Born in 1982, Alisa Weilerstein discovered her love for the cello at age two and a half, when her grandmother assembled makeshift instruments from cereal boxes to entertain her while she was ill with chicken pox. She persuaded her parents to buy her a real cello at the age of four, and she gave her first public performance six months later. At age thirteen, she played Tchaikovsky’s Rococo Variations for her Cleveland Orchestra debut, and in 1997 she made her first Carnegie Hall appearance, with the New York Youth Symphony. A graduate of the Young Artist Program at the Cleveland Institute of Music, where she studied with Richard Weiss, Ms. Weilerstein also holds a degree in history from Columbia University. She received an Avery Fisher Career Grant in 2000 and went on to be named a MacArthur Foundation Fellow in 2011.
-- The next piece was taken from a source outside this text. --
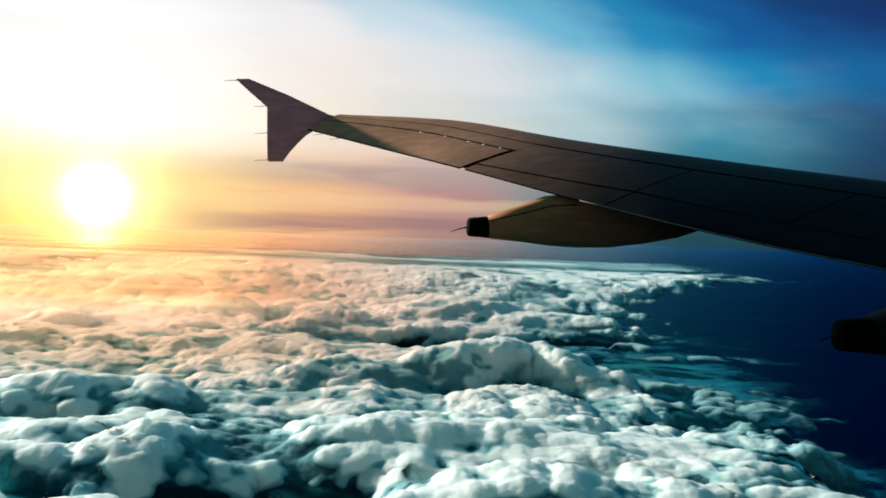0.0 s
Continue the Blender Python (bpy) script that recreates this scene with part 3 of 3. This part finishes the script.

An exclusive Decca Classics recording artist, Ms. Weilerstein released her fifth album on the label in September, featuring Shostakovich’s two cello concertos with the Bavarian Radio Symphony under Pablo Heras-Casado. Her 2016-17 season includes performances of Bach’s unaccompanied cello suites at Caramoor, in Washington DC, New York, and in London; a nine-city US tour with longtime recital partner Inon Barnatan and clarinetist Anthony McGill; and a spring tour of Europe with Mr. Barnatan. Ms. Weilerstein’s international concert schedule this season features performances of Britten’s Cello Symphony with the New World Symphony; Shostakovich's First Cello Concerto with the Lausanne Chamber Orchestra, the Netherlands Philharmonic, and the National Symphony; Prokofiev’s Sinfonia concertante with the Royal Stockholm Philharmonic and the Dallas Symphony; Schumann with the Orpheus Chamber Orchestra at Carnegie Hall and on tour in Italy and Spain; Elgar with the Staatskapelle Weimar; Walton with Amsterdam’s Residentie Orkest; and Dvořák with the Minnesota Orchestra and the Sydney and Tokyo symphonies. The cellist also performs Henri Dutilleux’s Tout un monde lointain . . . with Lisbon’s Gulbenkian Orchestra, and gives the world premiere of Matthias Pintscher’s Cello Concerto with the Boston Symphony, who co-commissioned the piece for her.
In 2009, Ms. Weilerstein was invited by First Lady Michelle Obama to participate in a classical music event at the White House that included student workshops and concerts. She has toured Venezuela with the Simón Bolívar Symphony Orchestra and Gustavo Dudamel, and she has taught and performed as part of its El Sistema music education program. In 2008 Ms. Weilerstein became a Celebrity Advocate for the Juvenile Diabetes Research Foundation. She made her San Francisco Symphony debut in 2001.